During my visit, Fayyad introduced me to 30 of his latest start-ups, including: Doseyeh.com, an Arabic portal that provides course packets for undergraduate college classes; Firstbazaar.com, an online market for local artisans; Littlethinkingminds.com, which makes Arabic Internet content for kids; Ekeif.com, which makes Arabic how-to videos on parenting, beauty and health; Gateexpress.com, a money-transfer platform; Tawajod.com, an Arabic Motley Fool; Fakker, which enables young Arabs — who constitute some 40 percent of worldwide gamers — to develop work skills while gaming online; Gweet.com, an Arabic couch-surfing site; and I3zif.com, an online Arabic music school.

In addition to Oasis500, I also visited Kharabeesh.com, a popular new site that is helping young Arabs produce their own cartoons and content for YouTube and for its own platform — some of it highly politically incorrect. “We consider ourselves not only entrepreneurs but also change makers,” said Wael Attili, a co-founder. “Education is the long-term way to change the mind-set of the people, but media for us is the short-term way.”

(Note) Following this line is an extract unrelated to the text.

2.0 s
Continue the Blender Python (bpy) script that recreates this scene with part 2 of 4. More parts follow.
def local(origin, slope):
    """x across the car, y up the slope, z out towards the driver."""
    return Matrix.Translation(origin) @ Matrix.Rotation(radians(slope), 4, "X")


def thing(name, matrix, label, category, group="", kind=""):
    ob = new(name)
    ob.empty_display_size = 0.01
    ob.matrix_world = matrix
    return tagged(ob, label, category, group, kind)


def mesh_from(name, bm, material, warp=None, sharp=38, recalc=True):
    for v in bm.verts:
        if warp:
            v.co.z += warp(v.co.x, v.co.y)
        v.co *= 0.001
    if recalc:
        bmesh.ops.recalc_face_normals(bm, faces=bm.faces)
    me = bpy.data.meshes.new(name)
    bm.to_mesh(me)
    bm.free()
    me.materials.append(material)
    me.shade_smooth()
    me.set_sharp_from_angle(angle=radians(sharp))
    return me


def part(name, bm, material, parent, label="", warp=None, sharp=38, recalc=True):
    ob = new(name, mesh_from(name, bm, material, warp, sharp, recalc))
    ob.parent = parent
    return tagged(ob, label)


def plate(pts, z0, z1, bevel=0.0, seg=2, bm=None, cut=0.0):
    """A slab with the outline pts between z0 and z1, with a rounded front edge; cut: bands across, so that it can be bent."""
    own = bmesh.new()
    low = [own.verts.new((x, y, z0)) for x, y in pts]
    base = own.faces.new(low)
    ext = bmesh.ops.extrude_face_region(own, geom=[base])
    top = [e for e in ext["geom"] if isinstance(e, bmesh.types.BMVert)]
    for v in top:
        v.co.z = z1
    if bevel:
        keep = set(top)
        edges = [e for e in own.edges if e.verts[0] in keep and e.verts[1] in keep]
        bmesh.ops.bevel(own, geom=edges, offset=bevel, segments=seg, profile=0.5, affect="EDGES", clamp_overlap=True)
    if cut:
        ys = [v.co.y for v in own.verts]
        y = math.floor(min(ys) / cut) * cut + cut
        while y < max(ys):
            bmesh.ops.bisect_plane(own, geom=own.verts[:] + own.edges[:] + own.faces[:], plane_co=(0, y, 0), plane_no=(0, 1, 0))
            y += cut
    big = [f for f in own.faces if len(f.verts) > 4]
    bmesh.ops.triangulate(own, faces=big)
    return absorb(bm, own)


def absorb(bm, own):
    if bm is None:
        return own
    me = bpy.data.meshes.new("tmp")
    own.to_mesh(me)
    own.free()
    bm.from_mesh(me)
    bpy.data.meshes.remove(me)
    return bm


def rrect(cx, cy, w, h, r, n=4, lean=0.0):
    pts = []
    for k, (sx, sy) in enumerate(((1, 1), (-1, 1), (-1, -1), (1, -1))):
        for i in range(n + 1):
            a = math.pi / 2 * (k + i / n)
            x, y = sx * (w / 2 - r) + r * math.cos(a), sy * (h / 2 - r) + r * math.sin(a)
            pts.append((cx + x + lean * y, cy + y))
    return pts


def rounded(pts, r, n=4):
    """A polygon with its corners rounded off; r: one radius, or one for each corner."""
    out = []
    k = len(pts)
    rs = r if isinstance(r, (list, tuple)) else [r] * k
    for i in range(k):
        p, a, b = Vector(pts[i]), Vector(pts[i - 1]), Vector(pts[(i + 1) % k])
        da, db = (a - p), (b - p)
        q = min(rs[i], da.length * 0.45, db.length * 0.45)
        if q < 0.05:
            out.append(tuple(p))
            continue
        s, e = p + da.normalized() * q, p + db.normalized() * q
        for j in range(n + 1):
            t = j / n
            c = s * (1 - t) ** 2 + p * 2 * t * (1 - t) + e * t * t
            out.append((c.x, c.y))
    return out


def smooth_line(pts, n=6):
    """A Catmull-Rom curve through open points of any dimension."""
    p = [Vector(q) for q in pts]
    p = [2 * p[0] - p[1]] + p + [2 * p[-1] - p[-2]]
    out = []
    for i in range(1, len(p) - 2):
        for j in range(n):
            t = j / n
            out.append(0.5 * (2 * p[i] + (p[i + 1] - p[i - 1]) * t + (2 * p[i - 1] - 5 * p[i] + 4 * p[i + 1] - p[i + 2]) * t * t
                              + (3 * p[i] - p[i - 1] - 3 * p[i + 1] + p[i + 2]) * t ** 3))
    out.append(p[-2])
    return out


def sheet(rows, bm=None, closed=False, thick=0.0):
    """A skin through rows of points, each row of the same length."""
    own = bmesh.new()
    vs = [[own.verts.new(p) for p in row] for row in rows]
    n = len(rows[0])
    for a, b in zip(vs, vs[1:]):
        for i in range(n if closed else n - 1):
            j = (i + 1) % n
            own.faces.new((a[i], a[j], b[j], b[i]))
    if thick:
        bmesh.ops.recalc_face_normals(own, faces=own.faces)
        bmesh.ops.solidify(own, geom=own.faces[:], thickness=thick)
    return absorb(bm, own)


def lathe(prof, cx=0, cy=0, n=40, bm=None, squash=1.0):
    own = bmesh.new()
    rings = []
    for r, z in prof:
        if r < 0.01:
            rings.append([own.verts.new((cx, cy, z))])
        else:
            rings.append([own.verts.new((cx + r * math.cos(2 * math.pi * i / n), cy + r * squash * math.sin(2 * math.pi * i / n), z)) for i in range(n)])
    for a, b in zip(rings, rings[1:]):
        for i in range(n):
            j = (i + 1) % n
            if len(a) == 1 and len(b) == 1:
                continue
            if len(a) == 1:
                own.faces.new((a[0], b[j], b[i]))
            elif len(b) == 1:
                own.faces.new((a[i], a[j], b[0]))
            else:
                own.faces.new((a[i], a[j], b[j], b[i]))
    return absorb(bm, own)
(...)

With all the young people looking for work, “the only way to handle unemployment is to invent your own job,” said Majed Jarrar, founder of VitalTronix, which is developing heart-monitoring technology. That attitude is Jordan’s oil.

The government here has real problems with corruption and political reform, but it has also created the best Arab platform combining education, high-speed bandwidth, uncensored Internet and laws that protect intellectual property and incentivize investment.

This is a new Arab growth model — based on entrepreneurship, not government contracts. “Entrepreneurship is about empowerment,” said Fadi Ghandour, an investor in Oasis500 and a founder of the first Arab-based company listed on the Nasdaq: Aramex. “Taking ownership of your future, and giving the skills and tools to these young aspiring entrepreneurs, means they are less dependent on the state and become job creators rather than only job seekers, creating value for themselves, their employees and the community at large.”

That is why I am rooting for this Arab Spring as much as the other one.